Durability is another important part of the equation. Infrastructure protection systems must perform not only under hydraulic stress, but also under non-hydraulic stresses like construction equipment, maintenance traffic, debris loading, wildlife, UV exposure and other long-term service conditions. Reinforced vegetated systems designed for these realities can provide a durable solution while preserving the functional and environmental advantages of vegetation.
From a cost perspective, engineered NbS can also improve the total cost of ownership. Faster installation, lower material demands, localized repairs and reduced long-term maintenance can make them an attractive alternative to more rigid traditional systems, especially when projects are evaluated holistically instead of only by initial appearance or convention.

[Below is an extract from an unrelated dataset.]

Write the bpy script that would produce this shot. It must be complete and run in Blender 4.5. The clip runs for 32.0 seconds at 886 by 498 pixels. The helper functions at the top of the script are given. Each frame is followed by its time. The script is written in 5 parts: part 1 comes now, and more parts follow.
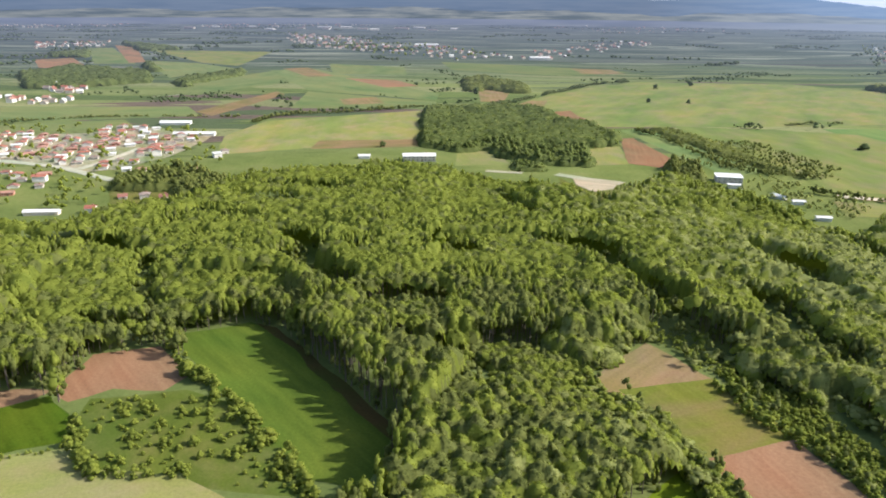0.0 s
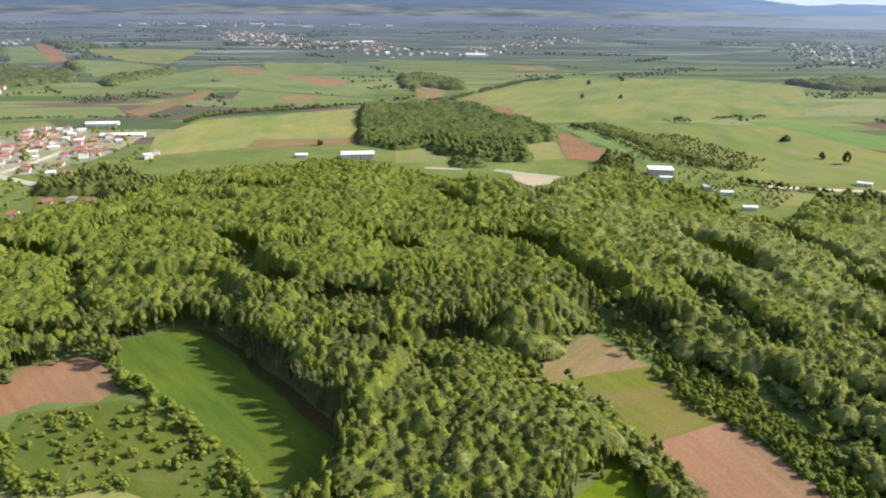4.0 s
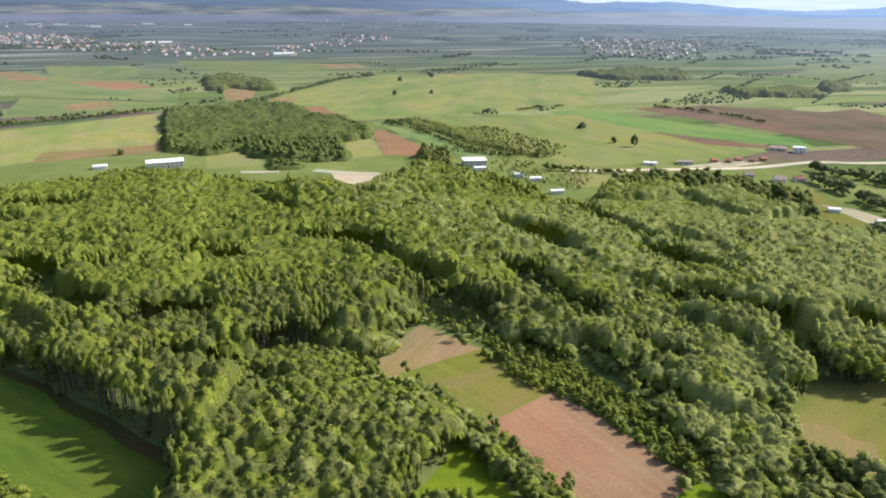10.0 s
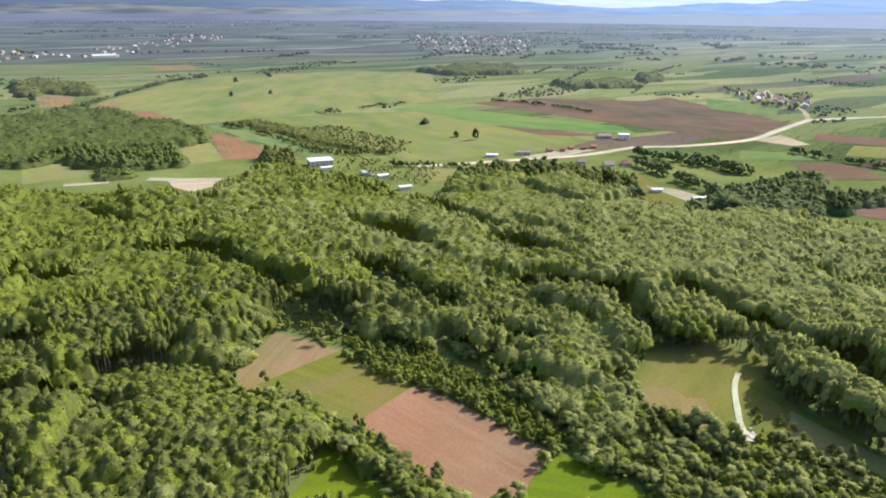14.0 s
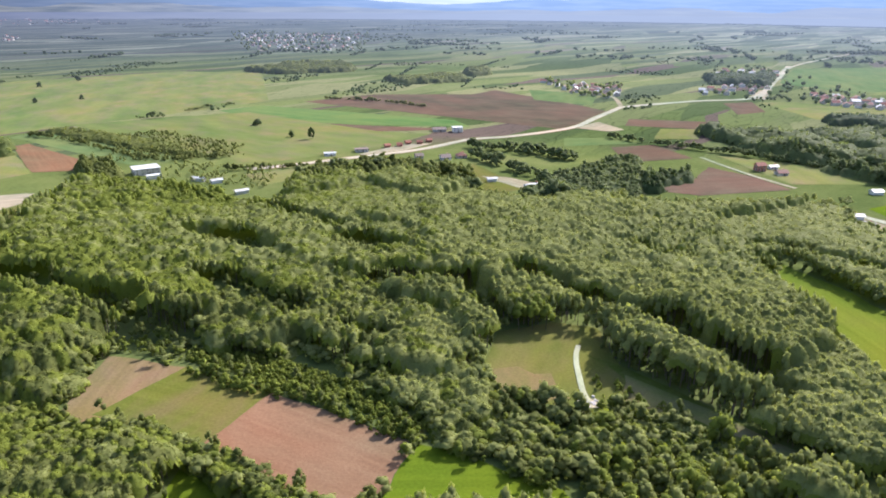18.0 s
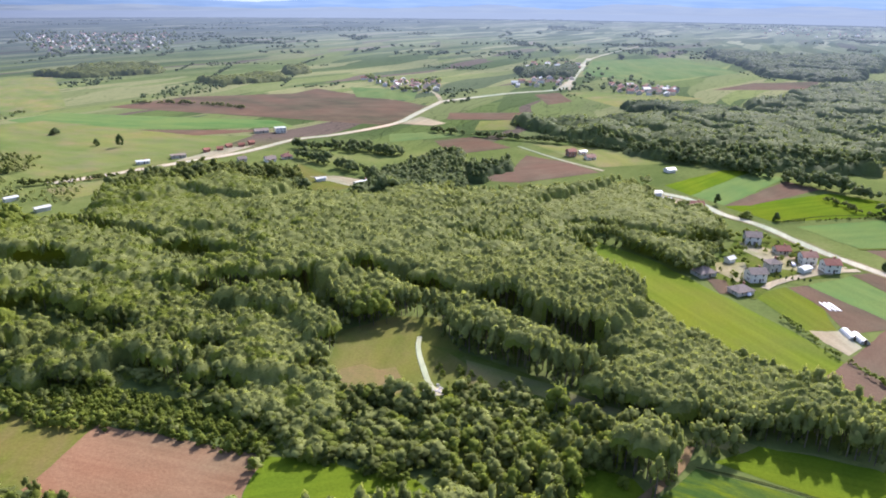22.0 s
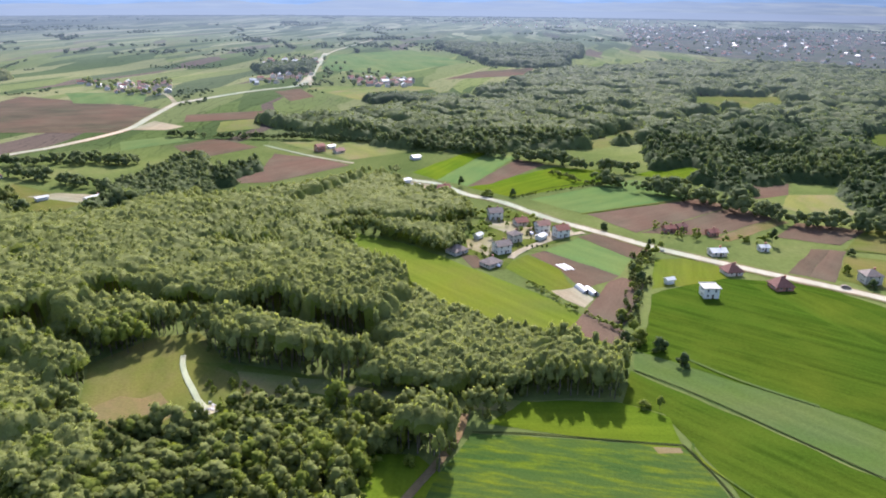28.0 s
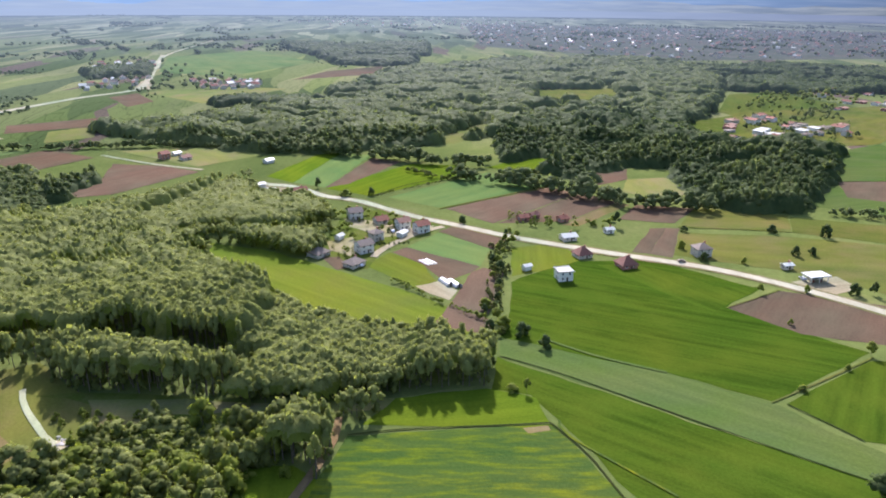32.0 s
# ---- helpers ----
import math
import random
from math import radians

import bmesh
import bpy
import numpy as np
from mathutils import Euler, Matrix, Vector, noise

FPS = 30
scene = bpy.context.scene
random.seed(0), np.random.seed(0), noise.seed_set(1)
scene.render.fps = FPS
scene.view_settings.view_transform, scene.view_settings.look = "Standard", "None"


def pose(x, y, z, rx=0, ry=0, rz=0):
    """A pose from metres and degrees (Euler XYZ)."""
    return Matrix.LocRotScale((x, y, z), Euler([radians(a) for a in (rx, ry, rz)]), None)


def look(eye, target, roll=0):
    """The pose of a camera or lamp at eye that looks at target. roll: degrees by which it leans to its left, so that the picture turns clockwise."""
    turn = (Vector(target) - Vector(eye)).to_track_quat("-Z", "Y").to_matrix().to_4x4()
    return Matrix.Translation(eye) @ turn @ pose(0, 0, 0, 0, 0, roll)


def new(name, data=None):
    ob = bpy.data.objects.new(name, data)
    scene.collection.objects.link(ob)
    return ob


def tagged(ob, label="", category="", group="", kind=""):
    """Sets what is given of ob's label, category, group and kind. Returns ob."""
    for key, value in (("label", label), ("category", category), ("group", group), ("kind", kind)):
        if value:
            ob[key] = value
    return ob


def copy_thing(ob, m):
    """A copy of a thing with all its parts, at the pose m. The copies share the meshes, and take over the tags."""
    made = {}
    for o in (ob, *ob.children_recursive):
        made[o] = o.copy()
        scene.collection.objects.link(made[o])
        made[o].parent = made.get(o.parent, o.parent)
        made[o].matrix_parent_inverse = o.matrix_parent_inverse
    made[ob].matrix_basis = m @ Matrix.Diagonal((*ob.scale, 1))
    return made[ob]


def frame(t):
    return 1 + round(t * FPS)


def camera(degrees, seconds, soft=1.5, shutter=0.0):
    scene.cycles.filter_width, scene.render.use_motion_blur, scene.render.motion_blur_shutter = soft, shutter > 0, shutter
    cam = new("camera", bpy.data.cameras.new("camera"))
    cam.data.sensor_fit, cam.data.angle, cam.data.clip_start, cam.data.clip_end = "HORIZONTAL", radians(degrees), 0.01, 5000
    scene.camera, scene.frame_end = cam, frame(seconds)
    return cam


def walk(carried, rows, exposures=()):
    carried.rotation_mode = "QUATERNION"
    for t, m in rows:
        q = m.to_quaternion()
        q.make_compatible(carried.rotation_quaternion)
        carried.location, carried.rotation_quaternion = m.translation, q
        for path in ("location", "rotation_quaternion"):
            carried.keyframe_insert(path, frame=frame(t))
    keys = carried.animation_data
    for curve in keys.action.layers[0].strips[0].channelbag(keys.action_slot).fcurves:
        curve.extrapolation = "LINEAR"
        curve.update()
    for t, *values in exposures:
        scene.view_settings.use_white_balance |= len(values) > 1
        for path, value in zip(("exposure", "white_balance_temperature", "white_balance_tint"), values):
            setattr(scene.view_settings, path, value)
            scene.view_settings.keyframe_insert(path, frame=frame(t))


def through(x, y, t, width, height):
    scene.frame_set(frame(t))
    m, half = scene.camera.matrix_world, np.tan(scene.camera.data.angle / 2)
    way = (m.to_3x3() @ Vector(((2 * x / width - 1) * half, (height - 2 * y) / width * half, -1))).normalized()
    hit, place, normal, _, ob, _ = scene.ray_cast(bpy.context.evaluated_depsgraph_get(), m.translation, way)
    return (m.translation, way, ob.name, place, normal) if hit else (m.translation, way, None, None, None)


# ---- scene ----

For a broader perspective on resilient infrastructure design, explore our blog on long-term solutions for climate change resilience.
For engineers, owners, and decision-makers, the value is clear. Engineered NbS can help reduce risk while supporting natural systems that stabilize soil, manage water, and improve site resilience over time. In many applications, the most effective approach is not to replace the landscape with rigid hard armor, but to reinforce its natural protective functions with engineered performance. By working with nature rather than against it, engineered NbS can help create infrastructure that is more resilient, more adaptive, and better aligned with long-term projects goals.
Office of Water, & EPA, M. T. B., 2 Storm Water Technology fact sheet: Turf reinforcement mats (1999). Washington, D.C; U.S. Environmental Protection Agency, Office of Water.